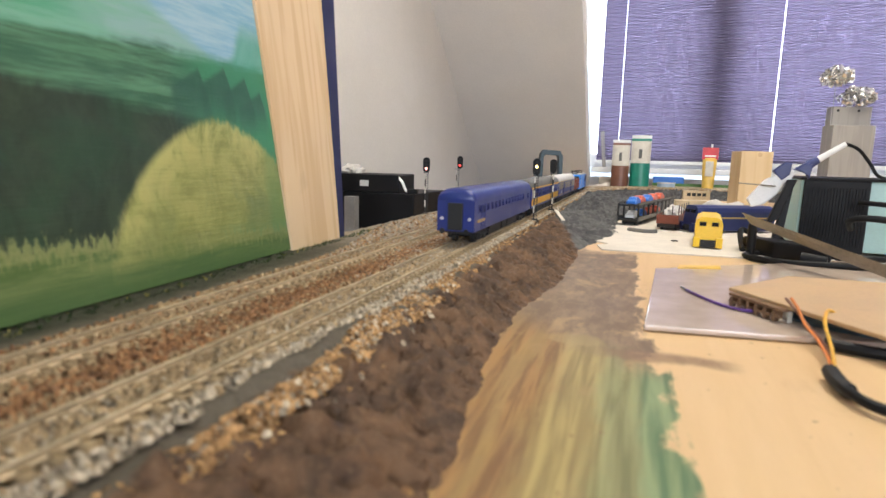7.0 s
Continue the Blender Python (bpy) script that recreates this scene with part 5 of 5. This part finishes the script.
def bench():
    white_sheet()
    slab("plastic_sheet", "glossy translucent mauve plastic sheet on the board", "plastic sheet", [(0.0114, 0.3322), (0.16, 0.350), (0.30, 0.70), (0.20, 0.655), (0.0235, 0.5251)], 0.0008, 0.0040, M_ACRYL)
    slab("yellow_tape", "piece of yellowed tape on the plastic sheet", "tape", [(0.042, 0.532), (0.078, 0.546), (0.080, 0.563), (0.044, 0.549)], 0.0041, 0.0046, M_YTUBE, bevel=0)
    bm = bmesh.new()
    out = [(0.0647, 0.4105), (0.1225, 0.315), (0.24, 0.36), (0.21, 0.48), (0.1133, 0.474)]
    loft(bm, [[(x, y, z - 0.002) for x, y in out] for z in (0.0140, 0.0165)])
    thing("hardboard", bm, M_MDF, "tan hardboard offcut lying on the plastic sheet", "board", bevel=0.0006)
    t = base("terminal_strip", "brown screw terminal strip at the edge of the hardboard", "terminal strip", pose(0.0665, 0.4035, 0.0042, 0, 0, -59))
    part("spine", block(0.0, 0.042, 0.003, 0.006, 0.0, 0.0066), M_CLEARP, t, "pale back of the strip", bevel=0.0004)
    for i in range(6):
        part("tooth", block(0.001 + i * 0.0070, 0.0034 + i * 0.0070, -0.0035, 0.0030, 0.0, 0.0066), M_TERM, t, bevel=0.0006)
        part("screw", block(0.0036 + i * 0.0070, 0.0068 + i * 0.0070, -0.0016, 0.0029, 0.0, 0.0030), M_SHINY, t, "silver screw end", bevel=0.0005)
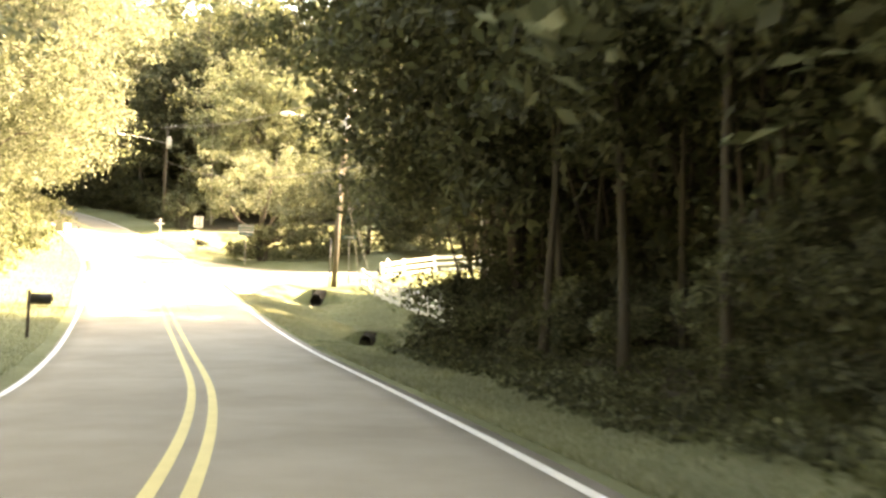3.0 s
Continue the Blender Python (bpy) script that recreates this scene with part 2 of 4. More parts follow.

________________________

What is required — Repeat the listing in full and exactly. Do not include any images.

Solution for this task —
7.0 s
Continue the Blender Python (bpy) script that recreates this scene with part 5 of 5. This part finishes the script.
def bench():
    white_sheet()
    slab("plastic_sheet", "glossy translucent mauve plastic sheet on the board", "plastic sheet", [(0.0114, 0.3322), (0.16, 0.350), (0.30, 0.70), (0.20, 0.655), (0.0235, 0.5251)], 0.0008, 0.0040, M_ACRYL)
    slab("yellow_tape", "piece of yellowed tape on the plastic sheet", "tape", [(0.042, 0.532), (0.078, 0.546), (0.080, 0.563), (0.044, 0.549)], 0.0041, 0.0046, M_YTUBE, bevel=0)
    bm = bmesh.new()
    out = [(0.0647, 0.4105), (0.1225, 0.315), (0.24, 0.36), (0.21, 0.48), (0.1133, 0.474)]
    loft(bm, [[(x, y, z - 0.002) for x, y in out] for z in (0.0140, 0.0165)])
    thing("hardboard", bm, M_MDF, "tan hardboard offcut lying on the plastic sheet", "board", bevel=0.0006)
    t = base("terminal_strip", "brown screw terminal strip at the edge of the hardboard", "terminal strip", pose(0.0665, 0.4035, 0.0042, 0, 0, -59))
    part("spine", block(0.0, 0.042, 0.003, 0.006, 0.0, 0.0066), M_CLEARP, t, "pale back of the strip", bevel=0.0004)
    for i in range(6):
        part("tooth", block(0.001 + i * 0.0070, 0.0034 + i * 0.0070, -0.0035, 0.0030, 0.0, 0.0066), M_TERM, t, bevel=0.0006)
        part("screw", block(0.0036 + i * 0.0070, 0.0068 + i * 0.0070, -0.0016, 0.0029, 0.0, 0.0030), M_SHINY, t, "silver screw end", bevel=0.0005)
3.0 s
Continue the Blender Python (bpy) script that recreates this scene with part 2 of 4. More parts follow.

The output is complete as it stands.